:: Task to complete ::
Copy the lines below as they are; omit the images they contain.

:: Dataset extract ::
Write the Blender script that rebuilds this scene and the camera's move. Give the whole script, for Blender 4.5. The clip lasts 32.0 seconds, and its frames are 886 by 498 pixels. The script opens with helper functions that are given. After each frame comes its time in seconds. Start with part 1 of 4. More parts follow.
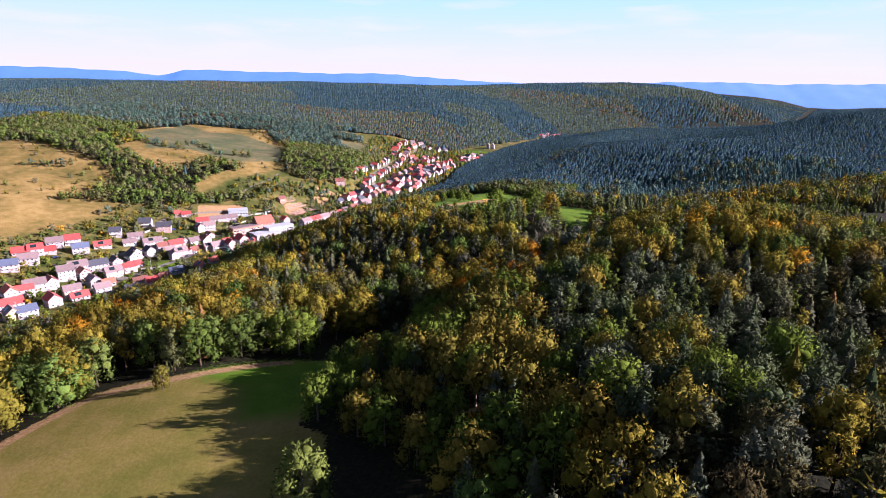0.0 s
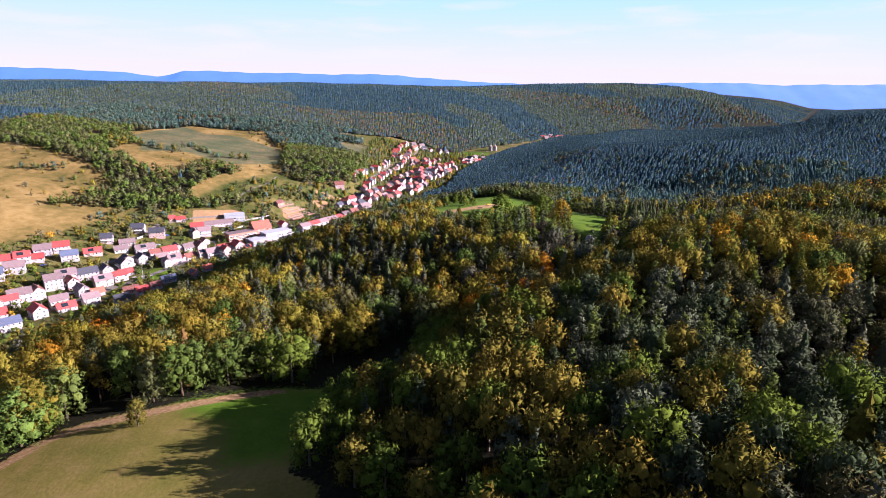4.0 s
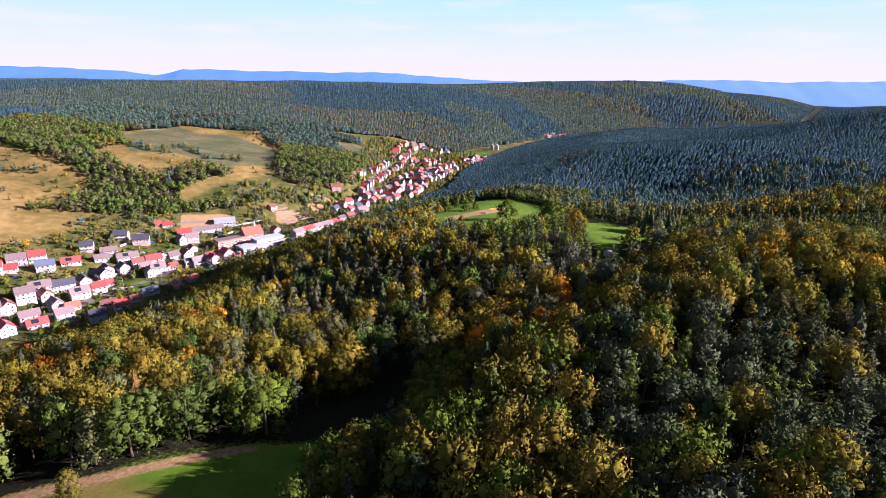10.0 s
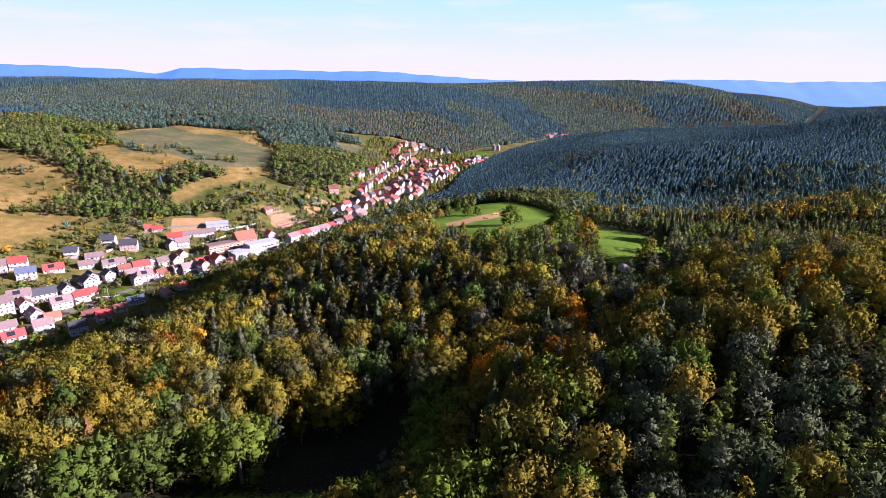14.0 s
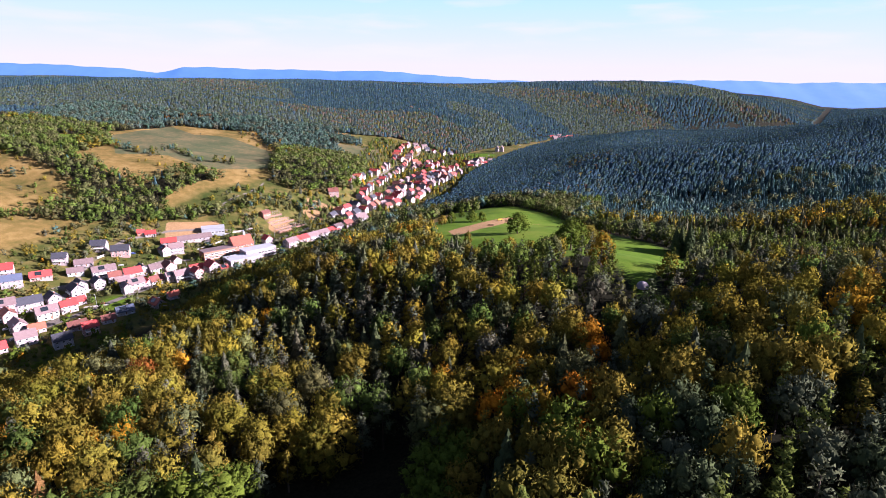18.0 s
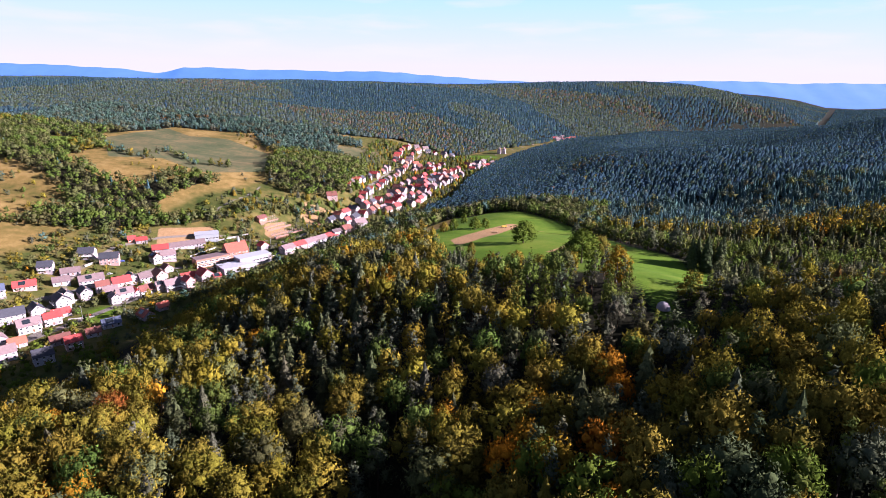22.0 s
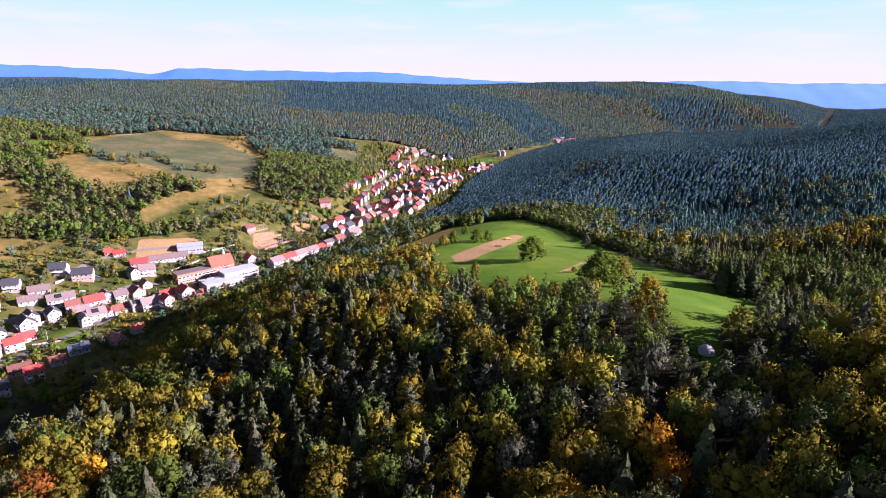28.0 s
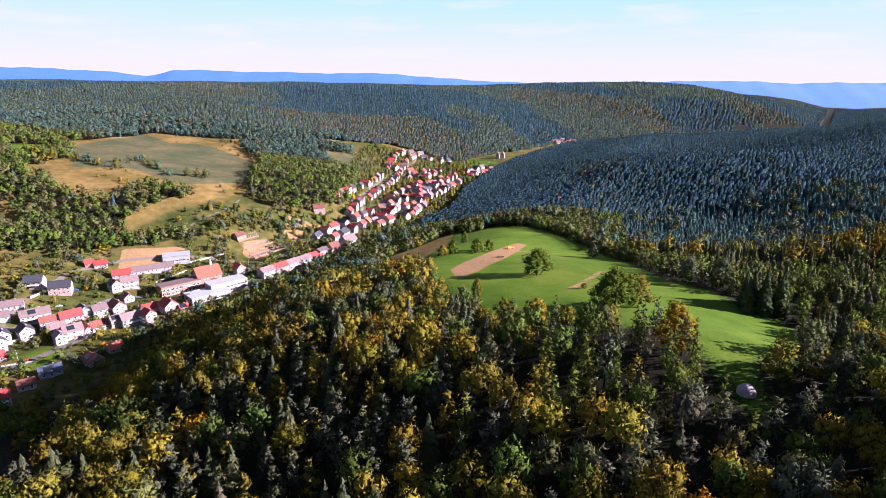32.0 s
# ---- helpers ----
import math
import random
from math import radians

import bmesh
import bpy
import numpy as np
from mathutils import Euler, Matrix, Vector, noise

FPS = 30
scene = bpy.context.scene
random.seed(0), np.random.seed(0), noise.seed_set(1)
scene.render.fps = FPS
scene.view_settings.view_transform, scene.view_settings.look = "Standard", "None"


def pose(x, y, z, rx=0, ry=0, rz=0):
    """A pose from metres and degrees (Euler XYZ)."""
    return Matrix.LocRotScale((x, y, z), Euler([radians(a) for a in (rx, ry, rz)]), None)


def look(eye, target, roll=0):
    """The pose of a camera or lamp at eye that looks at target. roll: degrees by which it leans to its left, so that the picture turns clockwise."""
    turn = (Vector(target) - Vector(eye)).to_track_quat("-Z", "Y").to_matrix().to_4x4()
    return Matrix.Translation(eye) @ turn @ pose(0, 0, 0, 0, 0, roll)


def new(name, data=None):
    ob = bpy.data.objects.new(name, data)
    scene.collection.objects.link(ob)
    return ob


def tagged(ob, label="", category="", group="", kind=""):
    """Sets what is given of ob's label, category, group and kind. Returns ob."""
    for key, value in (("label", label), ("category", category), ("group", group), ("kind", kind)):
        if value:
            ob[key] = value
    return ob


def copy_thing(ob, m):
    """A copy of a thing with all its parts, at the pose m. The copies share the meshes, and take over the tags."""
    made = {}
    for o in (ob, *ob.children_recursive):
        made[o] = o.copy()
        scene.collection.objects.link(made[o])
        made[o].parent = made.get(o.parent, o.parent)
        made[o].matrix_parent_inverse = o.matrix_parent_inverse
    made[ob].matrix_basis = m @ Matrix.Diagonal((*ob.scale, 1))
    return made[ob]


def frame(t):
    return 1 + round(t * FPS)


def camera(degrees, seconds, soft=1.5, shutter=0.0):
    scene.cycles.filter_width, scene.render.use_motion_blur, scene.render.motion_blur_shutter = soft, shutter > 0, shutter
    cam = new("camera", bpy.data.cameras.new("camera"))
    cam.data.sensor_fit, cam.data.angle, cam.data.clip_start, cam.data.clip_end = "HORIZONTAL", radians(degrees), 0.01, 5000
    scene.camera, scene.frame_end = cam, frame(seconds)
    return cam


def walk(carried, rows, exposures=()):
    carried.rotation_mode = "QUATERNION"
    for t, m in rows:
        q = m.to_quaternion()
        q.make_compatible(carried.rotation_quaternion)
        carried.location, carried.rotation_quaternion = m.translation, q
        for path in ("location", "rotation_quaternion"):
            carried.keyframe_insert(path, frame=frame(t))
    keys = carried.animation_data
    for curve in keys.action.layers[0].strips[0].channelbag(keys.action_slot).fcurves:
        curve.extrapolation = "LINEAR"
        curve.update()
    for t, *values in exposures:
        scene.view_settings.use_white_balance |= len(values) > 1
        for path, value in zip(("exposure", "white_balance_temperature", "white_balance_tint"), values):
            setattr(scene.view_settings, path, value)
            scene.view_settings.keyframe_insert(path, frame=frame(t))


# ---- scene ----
cam = camera(75.8, 32.0, soft=0.55)
PATH = [
    (0, (1.115, 1.721, 168.224), (1.18, 3.637, 167.654), 0.9),
    (6, (-0.594, 33.104, 167.923), (-0.533, 35.021, 167.356), 0.8),
    (9, (-0.011, 50.156, 167.507), (0.049, 52.072, 166.935), 0.7),
    (13, (0.669, 73.72, 167.113), (0.73, 75.635, 166.537), 0.8),
    (19, (0.059, 104.801, 168.037), (0.111, 106.716, 167.46), 1.0),
    (23, (-0.139, 126.032, 168.501), (-0.089, 127.947, 167.926), 1.0),
    (28, (-0.818, 156.468, 168.906), (-0.759, 158.383, 168.332), 0.9),
    (32, (-0.194, 182.141, 168.575), (-0.13, 184.056, 168.004), 0.7),
]
walk(cam, [(t, look(eye, target, roll)) for t, eye, target, roll in PATH], [(0, 2.08, 5700, 25)])

# ---- sky, sun and air ----
SUN_TURN, SUN_HIGH = 93.0, 20.3        # degrees from +y towards +x, degrees above the horizon
world = bpy.data.worlds.new("autumn_sky")
scene.world = world
world.use_nodes = True
wn, wl = world.node_tree.nodes, world.node_tree.links
wn.clear()
sky = wn.new("ShaderNodeTexSky")
sky.sky_type, sky.sun_disc = "NISHITA", False
sky.sun_elevation, sky.sun_rotation = radians(SUN_HIGH), radians(SUN_TURN)
sky.air_density, sky.dust_density, sky.ozone_density, sky.altitude = 1.0, 0.3, 4.0, 400
sky_bg = wn.new("ShaderNodeBackground")
sky_bg.inputs["Strength"].default_value = 0.05
cloud_co = wn.new("ShaderNodeTexCoord")
cloud_map = wn.new("ShaderNodeMapping")
cloud_map.inputs["Scale"].default_value = (3.0, 3.0, 20.0)
cloud_map.inputs["Location"].default_value = (0.7, 0.2, 1.3)
cloud_noise = wn.new("ShaderNodeTexNoise")
cloud_noise.inputs["Scale"].default_value, cloud_noise.inputs["Detail"].default_value = 1.6, 7.0
cloud_ramp = wn.new("ShaderNodeValToRGB")
cloud_ramp.color_ramp.elements[0].position, cloud_ramp.color_ramp.elements[1].position = 0.5, 0.72
cloud_ramp.color_ramp.elements[0].color, cloud_ramp.color_ramp.elements[1].color = (0, 0, 0, 1), (0.75, 0.75, 0.75, 1)
cloud_mix = wn.new("ShaderNodeMix")
cloud_mix.data_type = "RGBA"
cloud_mix.inputs["B"].default_value = (4.65, 4.45, 4.7, 1)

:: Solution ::
Write the Blender script that rebuilds this scene and the camera's move. Give the whole script, for Blender 4.5. The clip lasts 32.0 seconds, and its frames are 886 by 498 pixels. The script opens with helper functions that are given. After each frame comes its time in seconds. Start with part 1 of 4. More parts follow.
0.0 s
4.0 s
10.0 s
14.0 s
18.0 s
22.0 s
28.0 s
32.0 s
# ---- helpers ----
import math
import random
from math import radians

import bmesh
import bpy
import numpy as np
from mathutils import Euler, Matrix, Vector, noise

FPS = 30
scene = bpy.context.scene
random.seed(0), np.random.seed(0), noise.seed_set(1)
scene.render.fps = FPS
scene.view_settings.view_transform, scene.view_settings.look = "Standard", "None"


def pose(x, y, z, rx=0, ry=0, rz=0):
    """A pose from metres and degrees (Euler XYZ)."""
    return Matrix.LocRotScale((x, y, z), Euler([radians(a) for a in (rx, ry, rz)]), None)


def look(eye, target, roll=0):
    """The pose of a camera or lamp at eye that looks at target. roll: degrees by which it leans to its left, so that the picture turns clockwise."""
    turn = (Vector(target) - Vector(eye)).to_track_quat("-Z", "Y").to_matrix().to_4x4()
    return Matrix.Translation(eye) @ turn @ pose(0, 0, 0, 0, 0, roll)


def new(name, data=None):
    ob = bpy.data.objects.new(name, data)
    scene.collection.objects.link(ob)
    return ob


def tagged(ob, label="", category="", group="", kind=""):
    """Sets what is given of ob's label, category, group and kind. Returns ob."""
    for key, value in (("label", label), ("category", category), ("group", group), ("kind", kind)):
        if value:
            ob[key] = value
    return ob


def copy_thing(ob, m):
    """A copy of a thing with all its parts, at the pose m. The copies share the meshes, and take over the tags."""
    made = {}
    for o in (ob, *ob.children_recursive):
        made[o] = o.copy()
        scene.collection.objects.link(made[o])
        made[o].parent = made.get(o.parent, o.parent)
        made[o].matrix_parent_inverse = o.matrix_parent_inverse
    made[ob].matrix_basis = m @ Matrix.Diagonal((*ob.scale, 1))
    return made[ob]


def frame(t):
    return 1 + round(t * FPS)


def camera(degrees, seconds, soft=1.5, shutter=0.0):
    scene.cycles.filter_width, scene.render.use_motion_blur, scene.render.motion_blur_shutter = soft, shutter > 0, shutter
    cam = new("camera", bpy.data.cameras.new("camera"))
    cam.data.sensor_fit, cam.data.angle, cam.data.clip_start, cam.data.clip_end = "HORIZONTAL", radians(degrees), 0.01, 5000
    scene.camera, scene.frame_end = cam, frame(seconds)
    return cam


def walk(carried, rows, exposures=()):
    carried.rotation_mode = "QUATERNION"
    for t, m in rows:
        q = m.to_quaternion()
        q.make_compatible(carried.rotation_quaternion)
        carried.location, carried.rotation_quaternion = m.translation, q
        for path in ("location", "rotation_quaternion"):
            carried.keyframe_insert(path, frame=frame(t))
    keys = carried.animation_data
    for curve in keys.action.layers[0].strips[0].channelbag(keys.action_slot).fcurves:
        curve.extrapolation = "LINEAR"
        curve.update()
    for t, *values in exposures:
        scene.view_settings.use_white_balance |= len(values) > 1
        for path, value in zip(("exposure", "white_balance_temperature", "white_balance_tint"), values):
            setattr(scene.view_settings, path, value)
            scene.view_settings.keyframe_insert(path, frame=frame(t))


# ---- scene ----
cam = camera(75.8, 32.0, soft=0.55)
PATH = [
    (0, (1.115, 1.721, 168.224), (1.18, 3.637, 167.654), 0.9),
    (6, (-0.594, 33.104, 167.923), (-0.533, 35.021, 167.356), 0.8),
    (9, (-0.011, 50.156, 167.507), (0.049, 52.072, 166.935), 0.7),
    (13, (0.669, 73.72, 167.113), (0.73, 75.635, 166.537), 0.8),
    (19, (0.059, 104.801, 168.037), (0.111, 106.716, 167.46), 1.0),
    (23, (-0.139, 126.032, 168.501), (-0.089, 127.947, 167.926), 1.0),
    (28, (-0.818, 156.468, 168.906), (-0.759, 158.383, 168.332), 0.9),
    (32, (-0.194, 182.141, 168.575), (-0.13, 184.056, 168.004), 0.7),
]
walk(cam, [(t, look(eye, target, roll)) for t, eye, target, roll in PATH], [(0, 2.08, 5700, 25)])

# ---- sky, sun and air ----
SUN_TURN, SUN_HIGH = 93.0, 20.3        # degrees from +y towards +x, degrees above the horizon
world = bpy.data.worlds.new("autumn_sky")
scene.world = world
world.use_nodes = True
wn, wl = world.node_tree.nodes, world.node_tree.links
wn.clear()
sky = wn.new("ShaderNodeTexSky")
sky.sky_type, sky.sun_disc = "NISHITA", False
sky.sun_elevation, sky.sun_rotation = radians(SUN_HIGH), radians(SUN_TURN)
sky.air_density, sky.dust_density, sky.ozone_density, sky.altitude = 1.0, 0.3, 4.0, 400
sky_bg = wn.new("ShaderNodeBackground")
sky_bg.inputs["Strength"].default_value = 0.05
cloud_co = wn.new("ShaderNodeTexCoord")
cloud_map = wn.new("ShaderNodeMapping")
cloud_map.inputs["Scale"].default_value = (3.0, 3.0, 20.0)
cloud_map.inputs["Location"].default_value = (0.7, 0.2, 1.3)
cloud_noise = wn.new("ShaderNodeTexNoise")
cloud_noise.inputs["Scale"].default_value, cloud_noise.inputs["Detail"].default_value = 1.6, 7.0
cloud_ramp = wn.new("ShaderNodeValToRGB")
cloud_ramp.color_ramp.elements[0].position, cloud_ramp.color_ramp.elements[1].position = 0.5, 0.72
cloud_ramp.color_ramp.elements[0].color, cloud_ramp.color_ramp.elements[1].color = (0, 0, 0, 1), (0.75, 0.75, 0.75, 1)
cloud_mix = wn.new("ShaderNodeMix")
cloud_mix.data_type = "RGBA"
cloud_mix.inputs["B"].default_value = (4.65, 4.45, 4.7, 1)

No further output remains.